Лакан: — Это очень тонкий вопрос, потому что машины-то эти делаем мы. Достаточно сказать, что с помощью Ваших нуля и единицы, то есть простейшей символической записи присутствия и отсутствия мы способны выразить все то, что мы видим вокруг нас, — все, что было выработано в ходе определенного
исторического процесса, все результаты, полученные математическими науками. Да, мы совершенно согласны: все свойства чисел заключены здесь, в этих числах, записанных двоичными символами. Но открывают эти свойства, разумеется, совершенно иным путем. Для этого понадобилось изобретение таких символов, как, например, (— в день, когда он впервые появился записанным на бумаге, человечество сделало в науке гигантский шаг. Люди целые века смотрели разинув рот на уравнение второй степени, понятия не имея, что с ним делать дальше, и лишь научившись записывать его, сдвинулись, наконец, с места.
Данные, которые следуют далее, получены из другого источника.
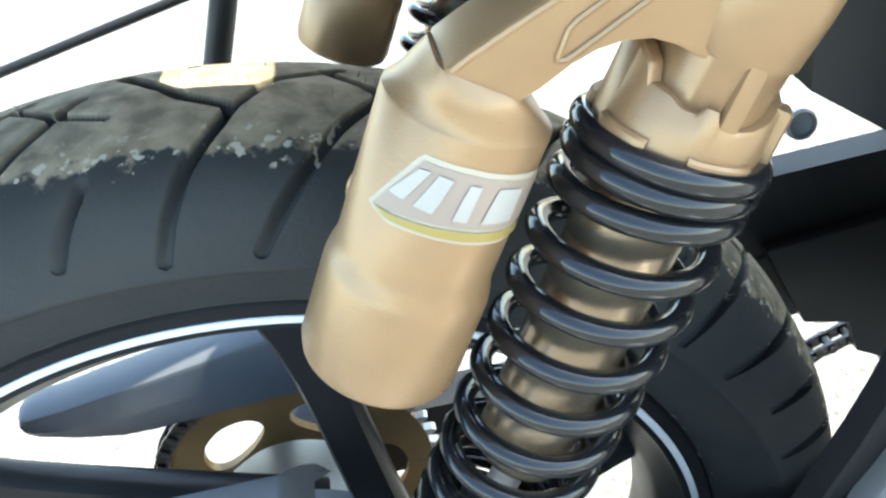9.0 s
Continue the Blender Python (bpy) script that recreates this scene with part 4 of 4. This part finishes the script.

Мы оказываемся, таким образом, перед проблематической ситуацией, которая сводится к тому, что имеется знаковая реальность, внутри которой существует мир истин, какой бы то ни было субъективности начисто лишенных, а наряду с ней налицо историческое развитие субъективности, явно направленное на открытие истин, принадлежащих порядку символическому. Что, ничего не понятно?
Маршан: — Я не согласен. Вы сами определили язык — и я думаю, что это лучшее его определение, — как мир знаков, которым мы чужды.
Лакан: — Речь шла о том языке.
Маршан: — По-моему, определение это годится для языка вообще.
Лакан: — Да нет же. Ведь язык наш несет на себе отпечаток истории, он так же случаен, как символ V, и отмечен к тому же двусмысленностью.
Маршан: — На мой взгляд, к языку, определяемому таким образом, понятие ошибки неприменимо.
Лакан: — В мире нулей никаких ошибок нет.
Маршан: — Но в мире языка это, очевидно, ничего больше не значит. Есть вещи истинные и ложные. Вы говорите о том, что проводится исследование. В этот момент заблуждение и истина получают определенность. Но это ведь уже некий частный язык, мир математических символов.
Лакан: — В системе языка в существующем ее виде установить ошибку как таковую — дело возможное. Если Вы скажете мне, что
слоны обитают в воде, то с помощью ряда силлогизмов я смогу Ваше заблуждение опровергнуть.
Маршан: — Да, но это уже фраза, сообщение, посылка, которая может оказаться и ложной. Если мы определим весь язык как мир знаков, существующий независимо от нас, то понятие ошибки будет располагаться не на этом уровне, а на уровне более высоком, где имеют место сообщения. Общение и речь расположены на разных уровнях. Я помещаю язык на тот низший уровень, на основе которого и возникают уже общение, сообщение и речь. На мой взгляд, язык следует сохранять на уровне, где дифференциация едва ли не полностью отсутствует Как только Вы захотите расшифровать смысл языка, это уже будет не язык. Смысл, который можно расшифровать, есть только у речи. Их может у нее быть даже несколько — такая уж у нее роль.